_Information provided:_
*-*-*

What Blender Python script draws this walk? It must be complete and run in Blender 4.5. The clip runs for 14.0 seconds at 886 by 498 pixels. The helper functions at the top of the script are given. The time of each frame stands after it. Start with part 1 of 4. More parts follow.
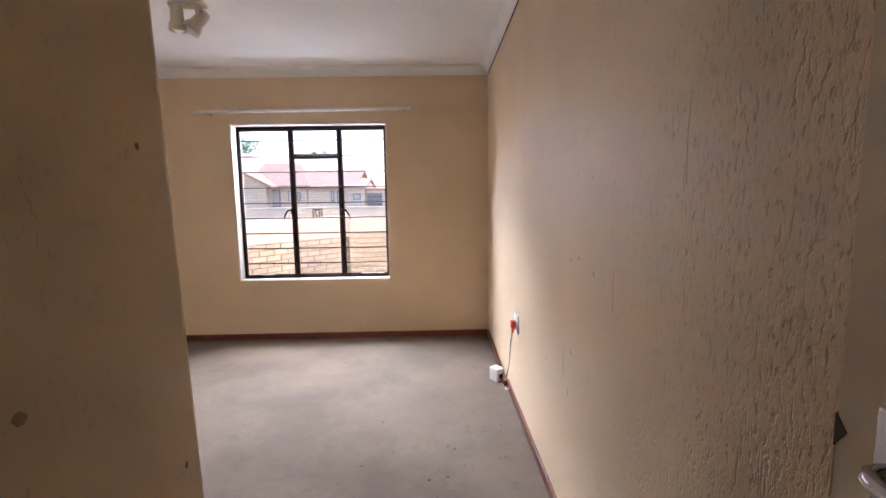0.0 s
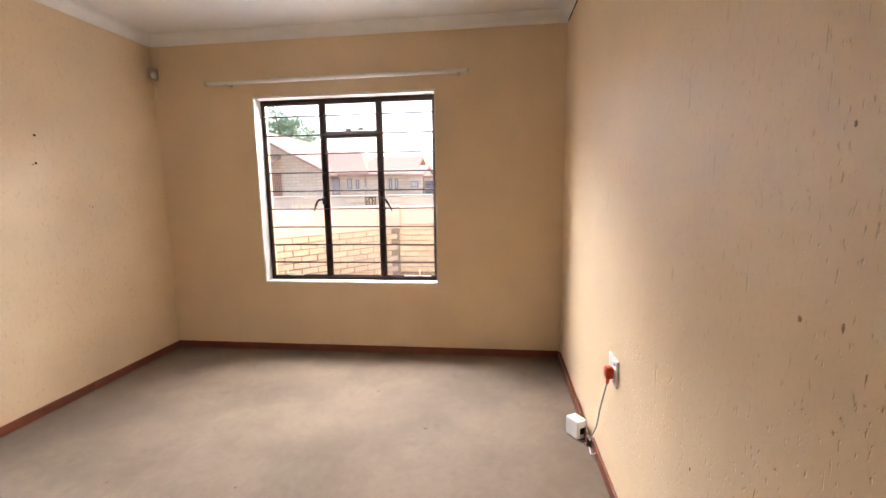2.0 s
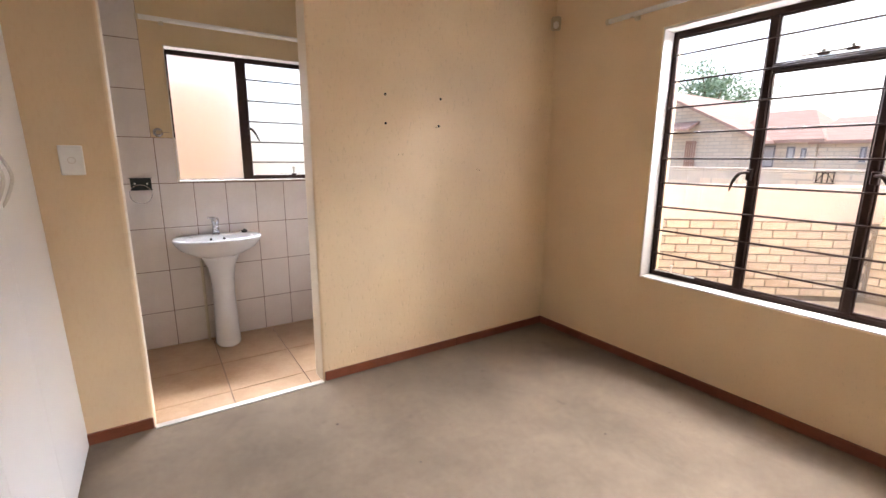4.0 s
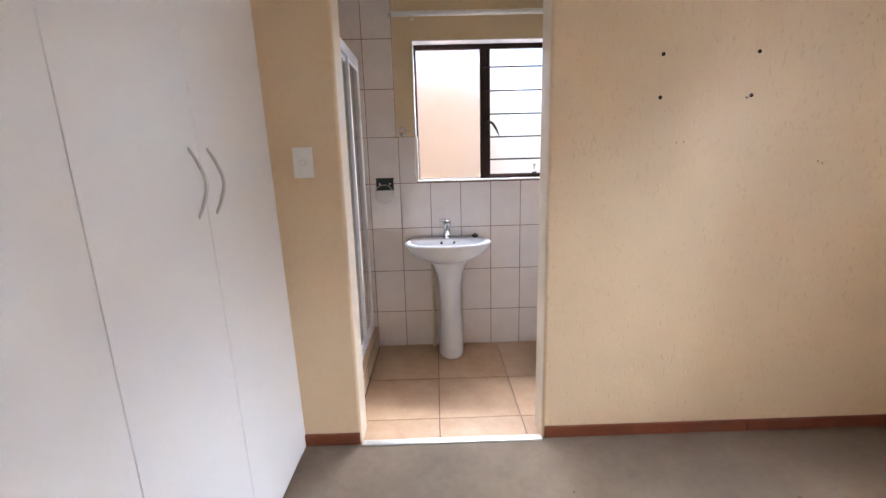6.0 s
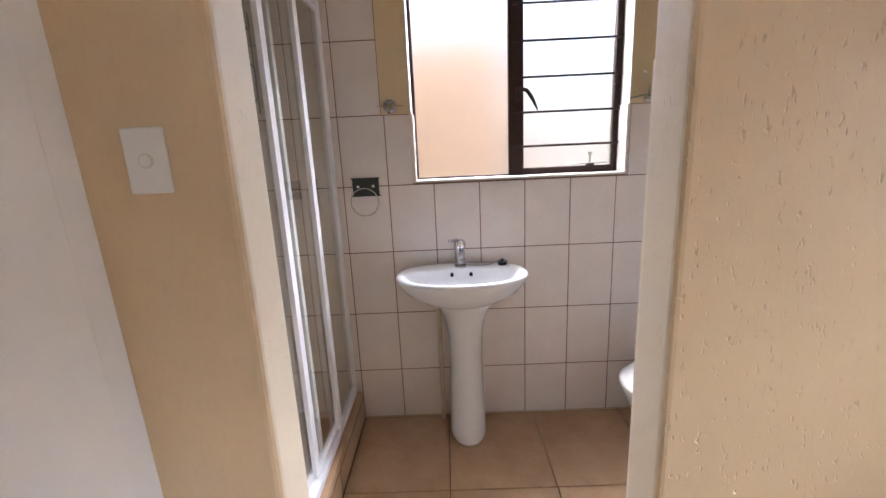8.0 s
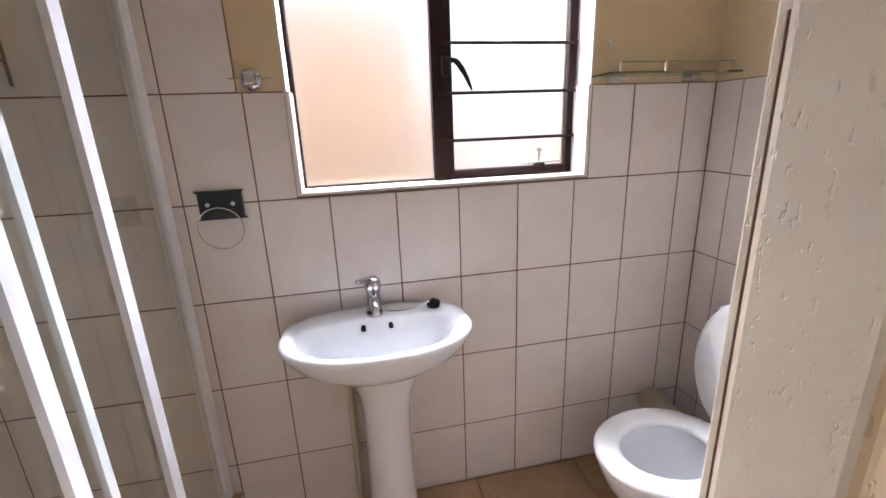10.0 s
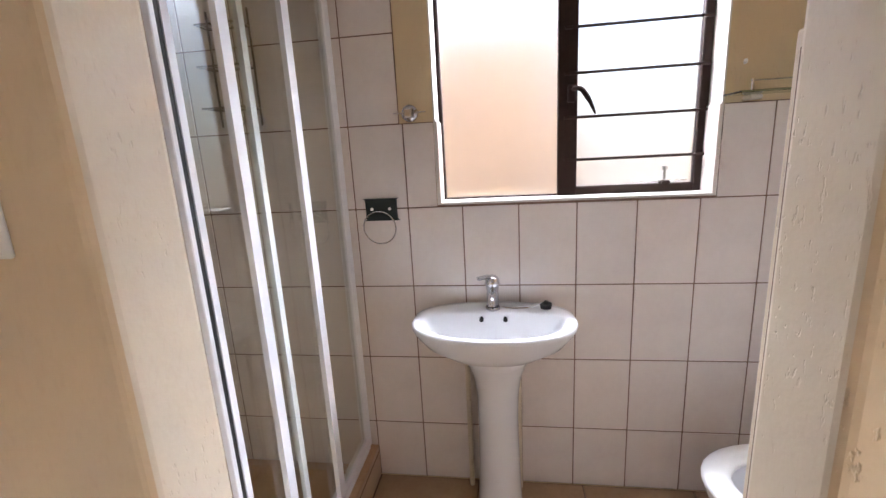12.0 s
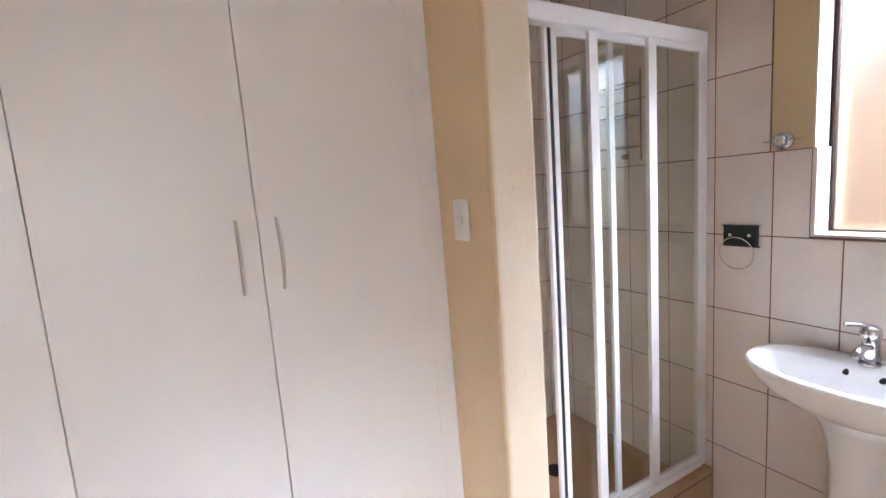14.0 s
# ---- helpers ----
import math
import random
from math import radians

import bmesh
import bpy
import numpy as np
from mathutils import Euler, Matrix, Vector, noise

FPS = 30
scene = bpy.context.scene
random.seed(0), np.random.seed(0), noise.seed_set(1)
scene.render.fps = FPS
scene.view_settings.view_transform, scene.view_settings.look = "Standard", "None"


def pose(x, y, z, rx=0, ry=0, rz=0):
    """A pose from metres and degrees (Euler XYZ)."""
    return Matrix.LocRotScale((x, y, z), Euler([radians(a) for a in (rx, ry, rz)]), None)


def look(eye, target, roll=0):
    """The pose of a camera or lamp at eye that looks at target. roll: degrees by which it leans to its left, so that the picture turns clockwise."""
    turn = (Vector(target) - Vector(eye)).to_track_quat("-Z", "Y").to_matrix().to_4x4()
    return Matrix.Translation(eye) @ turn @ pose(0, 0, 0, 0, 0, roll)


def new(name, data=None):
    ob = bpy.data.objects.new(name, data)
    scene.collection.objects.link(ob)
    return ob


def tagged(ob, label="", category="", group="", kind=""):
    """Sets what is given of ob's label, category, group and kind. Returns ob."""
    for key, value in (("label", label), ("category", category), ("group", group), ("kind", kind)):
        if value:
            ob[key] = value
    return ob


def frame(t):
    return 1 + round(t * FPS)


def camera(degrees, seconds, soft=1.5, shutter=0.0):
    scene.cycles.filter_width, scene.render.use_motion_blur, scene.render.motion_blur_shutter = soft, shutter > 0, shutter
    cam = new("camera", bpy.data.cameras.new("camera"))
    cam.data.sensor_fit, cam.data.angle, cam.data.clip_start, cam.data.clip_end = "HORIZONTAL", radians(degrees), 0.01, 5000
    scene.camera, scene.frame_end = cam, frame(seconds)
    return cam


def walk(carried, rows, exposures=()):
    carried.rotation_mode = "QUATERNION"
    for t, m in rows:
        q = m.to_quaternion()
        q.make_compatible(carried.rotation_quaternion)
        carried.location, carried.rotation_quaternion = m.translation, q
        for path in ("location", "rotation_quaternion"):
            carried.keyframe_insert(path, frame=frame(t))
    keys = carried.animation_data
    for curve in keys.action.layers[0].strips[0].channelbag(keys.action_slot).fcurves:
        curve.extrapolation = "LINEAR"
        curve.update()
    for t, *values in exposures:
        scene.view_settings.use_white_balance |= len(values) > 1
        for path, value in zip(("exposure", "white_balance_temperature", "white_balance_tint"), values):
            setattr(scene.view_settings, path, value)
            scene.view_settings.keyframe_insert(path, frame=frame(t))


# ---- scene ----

*-*-*

_Task directions:_ Reproduce exactly the lines from the line with "import random" through the line with "for curve in", both end lines included, and only those lines.

_Solution:_
import random
from math import radians

import bmesh
import bpy
import numpy as np
from mathutils import Euler, Matrix, Vector, noise

FPS = 30
scene = bpy.context.scene
random.seed(0), np.random.seed(0), noise.seed_set(1)
scene.render.fps = FPS
scene.view_settings.view_transform, scene.view_settings.look = "Standard", "None"


def pose(x, y, z, rx=0, ry=0, rz=0):
    """A pose from metres and degrees (Euler XYZ)."""
    return Matrix.LocRotScale((x, y, z), Euler([radians(a) for a in (rx, ry, rz)]), None)


def look(eye, target, roll=0):
    """The pose of a camera or lamp at eye that looks at target. roll: degrees by which it leans to its left, so that the picture turns clockwise."""
    turn = (Vector(target) - Vector(eye)).to_track_quat("-Z", "Y").to_matrix().to_4x4()
    return Matrix.Translation(eye) @ turn @ pose(0, 0, 0, 0, 0, roll)


def new(name, data=None):
    ob = bpy.data.objects.new(name, data)
    scene.collection.objects.link(ob)
    return ob


def tagged(ob, label="", category="", group="", kind=""):
    """Sets what is given of ob's label, category, group and kind. Returns ob."""
    for key, value in (("label", label), ("category", category), ("group", group), ("kind", kind)):
        if value:
            ob[key] = value
    return ob


def frame(t):
    return 1 + round(t * FPS)


def camera(degrees, seconds, soft=1.5, shutter=0.0):
    scene.cycles.filter_width, scene.render.use_motion_blur, scene.render.motion_blur_shutter = soft, shutter > 0, shutter
    cam = new("camera", bpy.data.cameras.new("camera"))
    cam.data.sensor_fit, cam.data.angle, cam.data.clip_start, cam.data.clip_end = "HORIZONTAL", radians(degrees), 0.01, 5000
    scene.camera, scene.frame_end = cam, frame(seconds)
    return cam


def walk(carried, rows, exposures=()):
    carried.rotation_mode = "QUATERNION"
    for t, m in rows:
        q = m.to_quaternion()
        q.make_compatible(carried.rotation_quaternion)
        carried.location, carried.rotation_quaternion = m.translation, q
        for path in ("location", "rotation_quaternion"):
            carried.keyframe_insert(path, frame=frame(t))
    keys = carried.animation_data
    for curve in keys.action.layers[0].strips[0].channelbag(keys.action_slot).fcurves:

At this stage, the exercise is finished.